I get a little emotional as I think about some immigrant families I have known who have made this sacrifice, as I think about the love they have for their children and grandchildren and I look at them with admiration. It reminds me of my own father’s sacrifice for his children.
A few days ago was Fathers Day. Most people give dad a phone call and say the special words “Happy Father’s Day” and don’t give it much thought for the rest of the year. These men sacrifice their lives, many going to work in a job they don’t like for the betterment of their families.
My own father barely saw his children he was supporting with long hours working in his back-breaking warehouse job. He wasn’t an immigrant, but we were poor. His only relief would come on Sunday when he would catch up on some naps and maybe take the family to his mother’s house for a day with the extended family. After 25 years of hard working, a severe heart attack pushed my dad into retirement. He was finally able to get some much needed rest and start enjoying his last few years before he passed away about a decade ago.
My own Herculean sacrifice is dwarfed by the sacrifice of my forefathers because I am only forced by my son to watch the same episode of ‘Peppa the Pig’ for the 80 millionth time. There is no back-breaking labor.
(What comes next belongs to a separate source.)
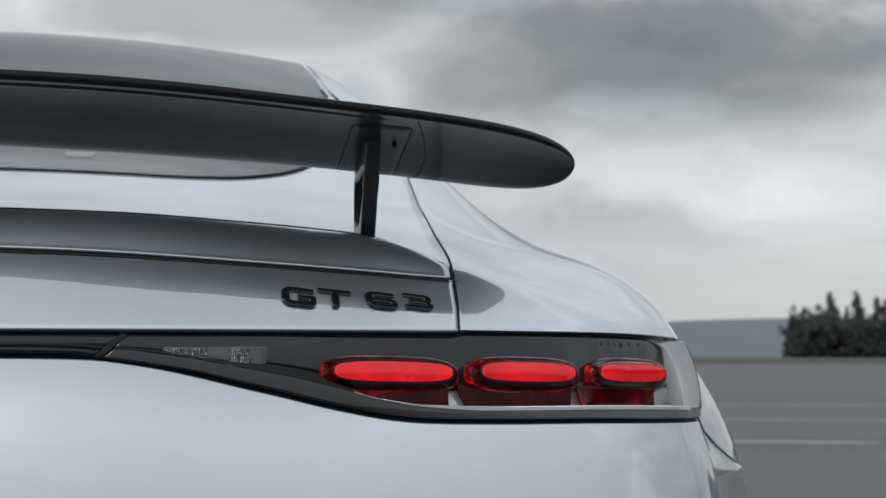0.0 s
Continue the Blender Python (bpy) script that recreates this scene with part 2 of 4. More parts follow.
noise_into(CLEAR, 60.0, 3.0, [(0.3, (0.085, 0.087, 0.09)), (0.7, (0.125, 0.128, 0.131))])
CLEAR_END = material("clear_lens_end", (0.22, 0.225, 0.23), rough=0.15, spec=0.3, coat=1.0)
CLEAR_END.node_tree.nodes["Principled BSDF"].inputs["Coat IOR"].default_value = 2.2
noise_into(CLEAR_END, 70.0, 3.0, [(0.3, (0.27, 0.275, 0.28)), (0.7, (0.48, 0.49, 0.50))], stretch=(1, 1, 0.25))


def let_through(m, share, colour=(0.8, 0.81, 0.82)):
    """Lets part of the light that falls on one side out on the other."""
    t = m.node_tree
    tr, mx = t.nodes.new("ShaderNodeBsdfTranslucent"), t.nodes.new("ShaderNodeMixShader")
    tr.inputs[0].default_value = (*colour, 1)
    mx.inputs[0].default_value = share
    t.links.new(t.nodes["Principled BSDF"].outputs[0], mx.inputs[1])
    t.links.new(tr.outputs[0], mx.inputs[2])
    t.links.new(mx.outputs[0], t.nodes["Material Output"].inputs[0])
    return tr


let_through(CLEAR_END, 0.5, (0.93, 0.935, 0.94))
WINDOW = material("rear_window_glass", (0.012, 0.013, 0.014), rough=0.03, spec=0.1, coat=0.17, coat_rough=0.01)
noise_into(WINDOW, 12.0, 2.0, [(0.3, grey(0.02)), (0.7, grey(0.05))], "Roughness")
TYRE = material("tyre_rubber", (0.018, 0.018, 0.018), rough=0.8)
noise_into(TYRE, 40.0, 4.0, [(0.3, grey(0.012)), (0.7, grey(0.024))])
RIM = material("dark_alloy", (0.10, 0.10, 0.105), rough=0.3, metal=1.0)
noise_into(RIM, 30.0, 4.0, [(0.3, grey(0.25)), (0.7, grey(0.4))], "Roughness")


# ---- mesh helpers ----
def link_mesh(name, verts, faces, mat, parent=None, label="", smooth=True, sharp=None):
    me = bpy.data.meshes.new(name)
    me.from_pydata([tuple(map(float, v)) for v in verts], [], faces)
    me.materials.append(mat)
    me.update()
    if smooth:
        me.polygons.foreach_set("use_smooth", [True] * len(me.polygons))
        if sharp:
            me.set_sharp_from_angle(angle=radians(sharp))
    ob = new(name, me)
    ob.parent = parent
    if label:
        tagged(ob, label)
    return ob


def part(name, bm, mat, parent, label="", sharp=35):
    me = bpy.data.meshes.new(name)
    bmesh.ops.recalc_face_normals(bm, faces=bm.faces)
    bm.to_mesh(me)
    bm.free()
    me.materials.append(mat)
    me.polygons.foreach_set("use_smooth", [True] * len(me.polygons))
    me.set_sharp_from_angle(angle=radians(sharp))
    ob = new(name, me)
    ob.parent = parent
    if label:
        tagged(ob, label)
    return ob


def grid_faces(nu, nv, wrap_v=False, flip=False):
    out = []
    for i in range(nu - 1):
        for j in range(nv if wrap_v else nv - 1):
            k = (j + 1) % nv
            f = (i * nv + j, (i + 1) * nv + j, (i + 1) * nv + k, i * nv + k)
            out.append(f[::-1] if flip else f)
    return out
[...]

There is only the overearnestness of my son wanting to spend more time with his father.
To all of the immigrants who work so hard to give better lives to their children, you have my admiration. To all of these fathers who sacrifice their lives for their children, I give a hearty and tardy “Happy Father’s Day”.
Immigrants are the backbone of this country, they all work hard to make a better life for themselves and their family and in the main succeed. The Vietnamese took a little while to settle in, but have now integrated very well, as you said, they are to be admired. There are probably more Vietnamese businesses here than any other nationality.
A great insight, thank you. You are absolutely right about the amount of planning done for a new business here and the resulting failure rate. But at least they're trying.